8pm-9pm Struggle to make that bed thing a reality.
9pm Look around the house and wish I could afford a cleaning lady, or at least perfect human cloning so that I can have 2 of me to get all the things that I don't have time for completed.
9:05 Stop daydreaming and give up on the idea of tidying up or getting anything else done and collapse in a catatonic heap somewhere and say a little silent prayer that this will be the night that I get at least 5 hours of continuous sleep.
For the rest of the night: somehow lose track of time by watching tv, surfing the web to check up on fellow bloggers and long lost sistas, and not accomplishing much of anything. Drag my ass to bed, but then realize that I cannot fall asleep because the hubs is snoring so loudly that I think a freight train is in my boudoir, I can't stop my mind from churning and thinking about all the things that I WILL get done tomorrow that I neglected today, and calculating how much sleep I will get before Kaili wakes up for one of sometimes many nighttime feedings if I fall asleep right this very second....or this very second....ok, this second....no wait, this second....or how about right now.....or now........
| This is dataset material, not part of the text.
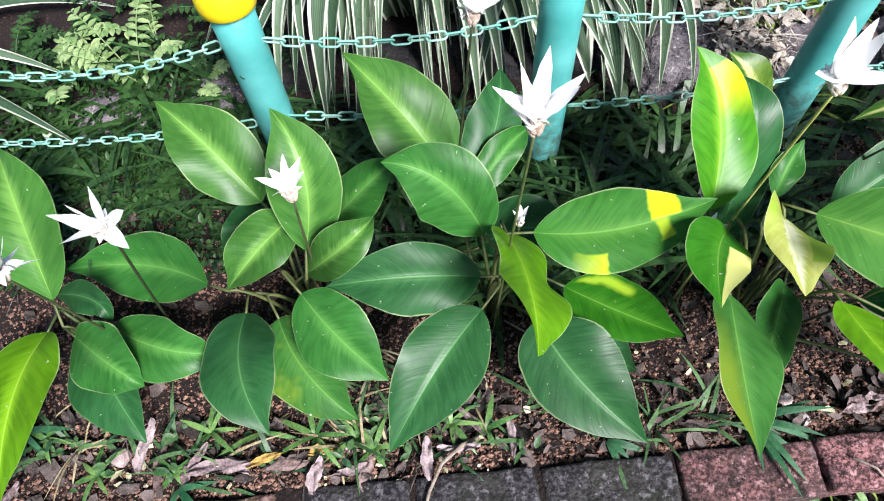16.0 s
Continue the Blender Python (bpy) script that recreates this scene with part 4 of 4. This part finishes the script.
def dry_leaf(x, y, length, width, heading, curl, mat, label, lift=0.012):
    rnd = random.Random(round(x * 997 + y * 331))
    nu, nv = 14, 6
    verts, faces = [], []
    for i in range(nu + 1):
        s = i / nu
        w = width * 0.5 * (s + 0.03) ** 0.6 * (1.02 - s) ** 0.7 / 0.63 * (1 + 0.35 * noise.noise((s * 9, x * 70, y * 70)))
        for j in range(nv + 1):
            v = j / nv * 2 - 1
            verts.append(((s - 0.5) * length, v * w + 0.08 * width * math.sin(s * 5), curl * (abs(v) * w) + 0.25 * curl * length * (s - 0.5) ** 2 * 4 * 0.5 + 0.010 * noise.noise((s * 4, v * 1.6, x * 50)) + 0.004 * noise.noise((s * 11, v * 5, x * 50))))
    for i in range(nu):
        for j in range(nv):
            a = i * (nv + 1) + j
            faces.append((a, a + 1, a + nv + 2, a + nv + 1))
    ob = part("dry_leaf", mesh_of("dry_leaf", verts, faces), mat, None)
    ob.matrix_basis = Matrix.Translation((x, y, soil_z(x, y) + lift)) @ Matrix.Rotation(radians(heading), 4, "Z") @ Matrix.Rotation(rnd.uniform(-0.3, 0.3), 4, "X")
    tagged(ob, label, "leaf", "fallen leaves")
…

Midnight to 5:45am: Hear plaintive cries on the monitor to feed much fought for, much desired 2nd born child. Trudge bleary eyed into room, feed child, fall asleep in glider rocker, place precious baby back in crib, and head back to bed. If this routine happens more than once during the night, then time in glider rocker is spent seriously questioning the intelligence of decision to have a second, sleep stealing, vaginal canal enlarging, milk parasitic, belly flab causing, precious angel baby.
5:45am Oh shit, time to lather, rinse, repeat.
So that is my day in a nutshell. Pretty lucky, aren't I? No seriously, it doesn't escape me, and not a single day passes, that I don't feel this incredible feeling of wonder, that even when my life is at its suckiest, it still is pretty fucking wonderful on the whole. Really. Fucking. Wonderful. I am a lucky individual. Not quite sure who I blew to deserve it all really.